Sally Sue was with me for three years as I did volunteer work at Horn Creek Christian Church Camp.  She turned many storm damaged trees into railings, braces, and various log repairs to the camp buildings.  Good ole Sally Sue was also with me from the beginning of the log home project.  She cut the first log, she cut the nine foot log walls (all of them), and she was there cutting the very last log needed.

She died peacefully.  Actually I think I flooded her trying to crank her.  I pulled and pulled on the starter rope.  I yanked and yanked but no purring of the motor I was used to hearing.  She dead.  She gone. I’m gonna miss that loud noise she was always making.

Sally Sue was laid to rest at Robby’s Small Engine Repair.  See, I heard that these guys can work miracles on dead lawnmowers and chainsaws. After three days.……………….

I don’t understand a lot of stuff.  I know how to use a chainsaw.  But when the saw dies and won’t crank, then I’m stuck,  my hands are tied, I’m in trouble.  I’m helpless.  I don’t understand how a chainsaw can be brought back to life.  But these guys at Robby’s did something.  They replaced a sprocket, adjusted the carberator,(I can’t spell it much less understand it).  Cleaned out filters, replaced a spark plug, on and on.  And Sally Sue has a new life.  She runs!!!  She cuts!!!!  She basically has a BRAND NEW BODY!!!!!
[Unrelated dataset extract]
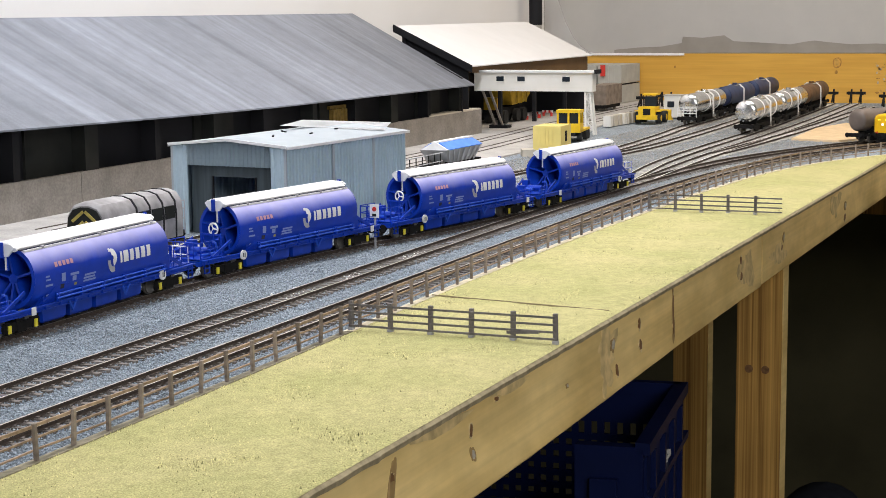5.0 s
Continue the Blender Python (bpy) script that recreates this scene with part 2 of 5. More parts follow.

John 11:24-25  Jesus said to her, “I am the resurrection and the life. The one who believes in me will live, even though they die;  and whoever lives by believing in me will never die. Do you believe this?”

OK, ok, I know it’s a chainsaw.  But my story hopefully helps to understand what I believe as a Christian.  I want you to see that I believe  Jesus will “do something” that lets me have life.  I don’t understand, (nothing says I have to), I just have to believe.  I don’t understand what Robby’s Small Engine Repair will do to my “Sally Sue”.  I just have to believe.  This belief causes me to walk in the door to their shop and say “fix this”!

So, friends, I believe that I can bring my life to Jesus and have Him “fix this”.  He can fix my life.  He can give me a new life while here on this Earth.  He will give me a new glorified body when it comes time for this ole body of mine to “croak”.  My new glorified body will live forever in Heaven.  Can’t explain it.  I’ve come close to having “panic attacks” thinking too deeply about how I will spend eternity.  I just can’t grasp in my mind how I live for thousands and thousands of years.  So I’ve decided to live a day at a time.  Enjoy life.  Enjoy the life my Lord and Saviour has given me today.  Enjoy the life I will be given for thousands and thousands of years. And even more.    HAPPY EASTER! my Christian friends!!!!

I think Sally Sue and I will go out and celebrate her new life.  I think we’ll carve a cross from one of the stumps.  I just hope I don’t “flood” her this time when I try cranking her up once again. 🙂

See Ya!   Dan Ainsworth  wilderness preacher,  celebrating New Life one day at a time!!!!!